> **Exercise instructions**
Your task is to repeat the entries word for word while leaving out the pictures.

> **Provided data**
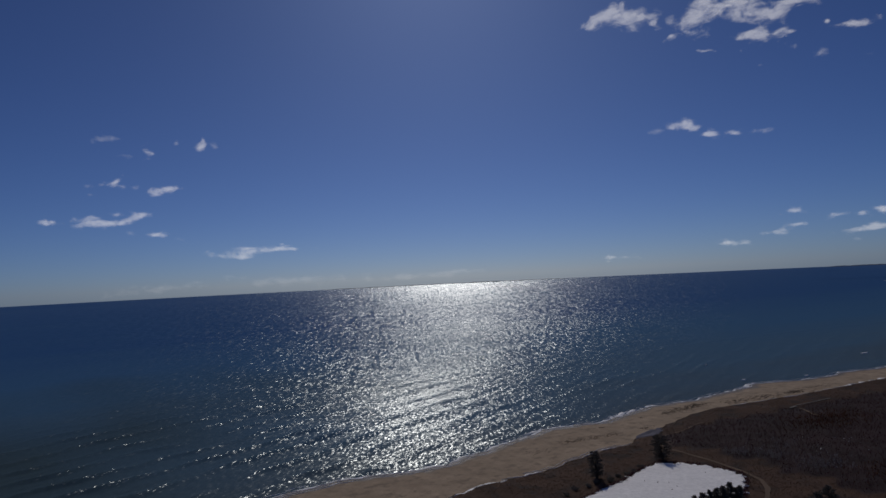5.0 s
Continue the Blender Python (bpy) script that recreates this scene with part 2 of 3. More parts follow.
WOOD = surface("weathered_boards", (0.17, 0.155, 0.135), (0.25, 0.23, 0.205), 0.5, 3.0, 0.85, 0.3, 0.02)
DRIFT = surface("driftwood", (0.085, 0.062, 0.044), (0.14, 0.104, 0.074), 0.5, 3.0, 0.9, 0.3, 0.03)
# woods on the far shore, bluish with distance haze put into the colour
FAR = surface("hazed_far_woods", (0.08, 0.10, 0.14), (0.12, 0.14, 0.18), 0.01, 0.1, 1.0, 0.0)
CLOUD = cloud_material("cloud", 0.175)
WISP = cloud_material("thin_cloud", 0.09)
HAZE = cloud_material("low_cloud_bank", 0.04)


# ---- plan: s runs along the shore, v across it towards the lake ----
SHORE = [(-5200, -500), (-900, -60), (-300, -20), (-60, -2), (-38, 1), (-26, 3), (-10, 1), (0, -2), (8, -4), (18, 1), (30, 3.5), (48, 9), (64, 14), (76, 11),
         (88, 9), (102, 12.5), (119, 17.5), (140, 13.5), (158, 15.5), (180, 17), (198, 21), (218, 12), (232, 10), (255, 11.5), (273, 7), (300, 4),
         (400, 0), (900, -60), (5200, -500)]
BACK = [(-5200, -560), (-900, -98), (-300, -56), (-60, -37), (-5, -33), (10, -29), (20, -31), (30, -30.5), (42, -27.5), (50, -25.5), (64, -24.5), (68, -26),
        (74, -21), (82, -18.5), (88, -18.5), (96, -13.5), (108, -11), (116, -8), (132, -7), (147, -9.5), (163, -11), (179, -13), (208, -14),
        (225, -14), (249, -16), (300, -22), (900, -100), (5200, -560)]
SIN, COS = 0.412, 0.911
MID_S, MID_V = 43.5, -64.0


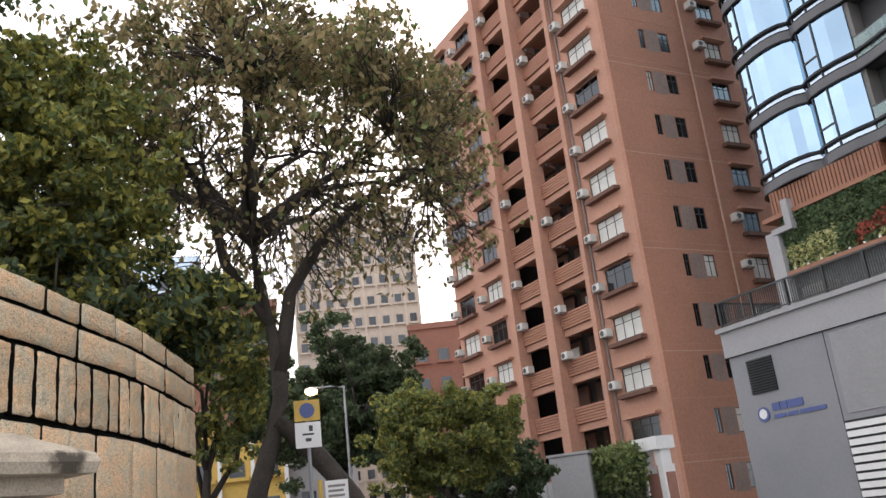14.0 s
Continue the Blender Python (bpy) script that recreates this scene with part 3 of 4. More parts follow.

> **Result for this task**
5.0 s
Continue the Blender Python (bpy) script that recreates this scene with part 2 of 3. More parts follow.
WOOD = surface("weathered_boards", (0.17, 0.155, 0.135), (0.25, 0.23, 0.205), 0.5, 3.0, 0.85, 0.3, 0.02)
DRIFT = surface("driftwood", (0.085, 0.062, 0.044), (0.14, 0.104, 0.074), 0.5, 3.0, 0.9, 0.3, 0.03)
# woods on the far shore, bluish with distance haze put into the colour
FAR = surface("hazed_far_woods", (0.08, 0.10, 0.14), (0.12, 0.14, 0.18), 0.01, 0.1, 1.0, 0.0)
CLOUD = cloud_material("cloud", 0.175)
WISP = cloud_material("thin_cloud", 0.09)
HAZE = cloud_material("low_cloud_bank", 0.04)


# ---- plan: s runs along the shore, v across it towards the lake ----
SHORE = [(-5200, -500), (-900, -60), (-300, -20), (-60, -2), (-38, 1), (-26, 3), (-10, 1), (0, -2), (8, -4), (18, 1), (30, 3.5), (48, 9), (64, 14), (76, 11),
         (88, 9), (102, 12.5), (119, 17.5), (140, 13.5), (158, 15.5), (180, 17), (198, 21), (218, 12), (232, 10), (255, 11.5), (273, 7), (300, 4),
         (400, 0), (900, -60), (5200, -500)]
BACK = [(-5200, -560), (-900, -98), (-300, -56), (-60, -37), (-5, -33), (10, -29), (20, -31), (30, -30.5), (42, -27.5), (50, -25.5), (64, -24.5), (68, -26),
        (74, -21), (82, -18.5), (88, -18.5), (96, -13.5), (108, -11), (116, -8), (132, -7), (147, -9.5), (163, -11), (179, -13), (208, -14),
        (225, -14), (249, -16), (300, -22), (900, -100), (5200, -560)]
SIN, COS = 0.412, 0.911
MID_S, MID_V = 43.5, -64.0


14.0 s
Continue the Blender Python (bpy) script that recreates this scene with part 3 of 4. More parts follow.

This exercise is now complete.